All of the lines below are to be printed again exactly; images are excluded from the output.

▼

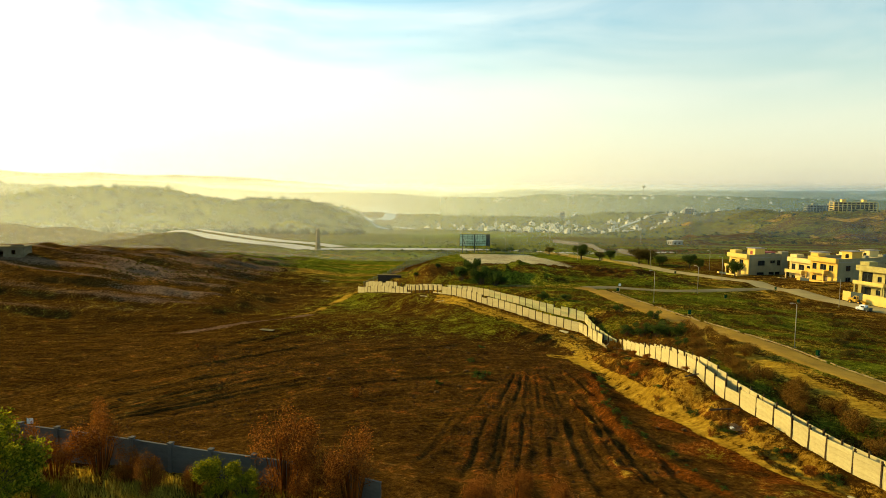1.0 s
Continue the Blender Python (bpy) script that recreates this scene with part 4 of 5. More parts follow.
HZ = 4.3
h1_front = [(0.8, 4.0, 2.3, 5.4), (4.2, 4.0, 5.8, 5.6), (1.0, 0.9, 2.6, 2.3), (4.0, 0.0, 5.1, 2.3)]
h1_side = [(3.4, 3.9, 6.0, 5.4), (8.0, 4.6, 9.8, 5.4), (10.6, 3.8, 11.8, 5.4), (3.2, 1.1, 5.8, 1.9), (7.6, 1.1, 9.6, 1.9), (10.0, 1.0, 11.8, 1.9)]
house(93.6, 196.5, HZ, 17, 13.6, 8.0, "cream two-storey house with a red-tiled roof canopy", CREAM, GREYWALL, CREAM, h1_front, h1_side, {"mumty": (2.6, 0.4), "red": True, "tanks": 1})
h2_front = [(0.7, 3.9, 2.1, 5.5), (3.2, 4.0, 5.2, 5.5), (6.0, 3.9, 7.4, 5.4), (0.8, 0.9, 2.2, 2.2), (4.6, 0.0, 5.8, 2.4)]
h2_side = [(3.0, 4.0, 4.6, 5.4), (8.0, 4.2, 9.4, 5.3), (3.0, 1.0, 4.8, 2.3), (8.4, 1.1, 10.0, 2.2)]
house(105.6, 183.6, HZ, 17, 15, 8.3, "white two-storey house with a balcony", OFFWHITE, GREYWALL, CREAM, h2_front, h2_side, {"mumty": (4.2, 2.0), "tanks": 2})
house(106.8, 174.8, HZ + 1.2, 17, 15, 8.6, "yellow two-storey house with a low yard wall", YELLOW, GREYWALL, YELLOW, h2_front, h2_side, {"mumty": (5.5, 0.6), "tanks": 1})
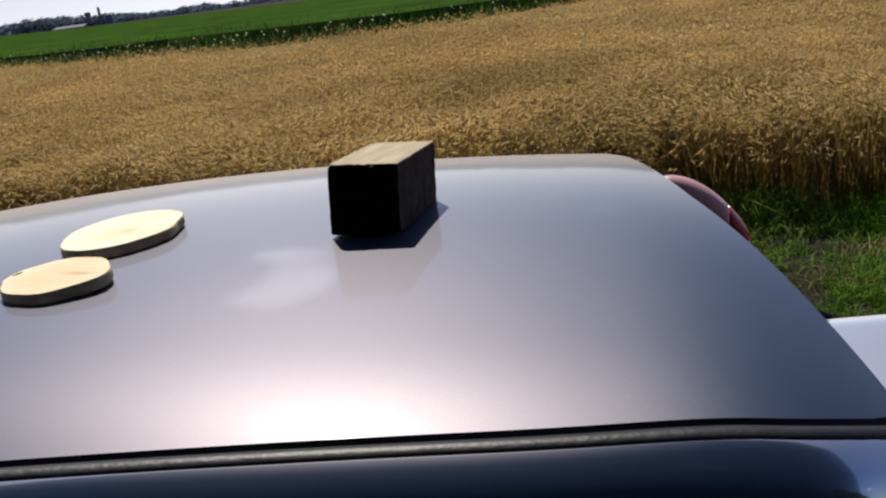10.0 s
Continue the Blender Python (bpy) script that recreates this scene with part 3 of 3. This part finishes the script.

▲

## IN RESPONSE
1.0 s
Continue the Blender Python (bpy) script that recreates this scene with part 4 of 5. More parts follow.
HZ = 4.3
h1_front = [(0.8, 4.0, 2.3, 5.4), (4.2, 4.0, 5.8, 5.6), (1.0, 0.9, 2.6, 2.3), (4.0, 0.0, 5.1, 2.3)]
h1_side = [(3.4, 3.9, 6.0, 5.4), (8.0, 4.6, 9.8, 5.4), (10.6, 3.8, 11.8, 5.4), (3.2, 1.1, 5.8, 1.9), (7.6, 1.1, 9.6, 1.9), (10.0, 1.0, 11.8, 1.9)]
house(93.6, 196.5, HZ, 17, 13.6, 8.0, "cream two-storey house with a red-tiled roof canopy", CREAM, GREYWALL, CREAM, h1_front, h1_side, {"mumty": (2.6, 0.4), "red": True, "tanks": 1})
h2_front = [(0.7, 3.9, 2.1, 5.5), (3.2, 4.0, 5.2, 5.5), (6.0, 3.9, 7.4, 5.4), (0.8, 0.9, 2.2, 2.2), (4.6, 0.0, 5.8, 2.4)]
h2_side = [(3.0, 4.0, 4.6, 5.4), (8.0, 4.2, 9.4, 5.3), (3.0, 1.0, 4.8, 2.3), (8.4, 1.1, 10.0, 2.2)]
house(105.6, 183.6, HZ, 17, 15, 8.3, "white two-storey house with a balcony", OFFWHITE, GREYWALL, CREAM, h2_front, h2_side, {"mumty": (4.2, 2.0), "tanks": 2})
house(106.8, 174.8, HZ + 1.2, 17, 15, 8.6, "yellow two-storey house with a low yard wall", YELLOW, GREYWALL, YELLOW, h2_front, h2_side, {"mumty": (5.5, 0.6), "tanks": 1})
10.0 s
Continue the Blender Python (bpy) script that recreates this scene with part 3 of 3. This part finishes the script.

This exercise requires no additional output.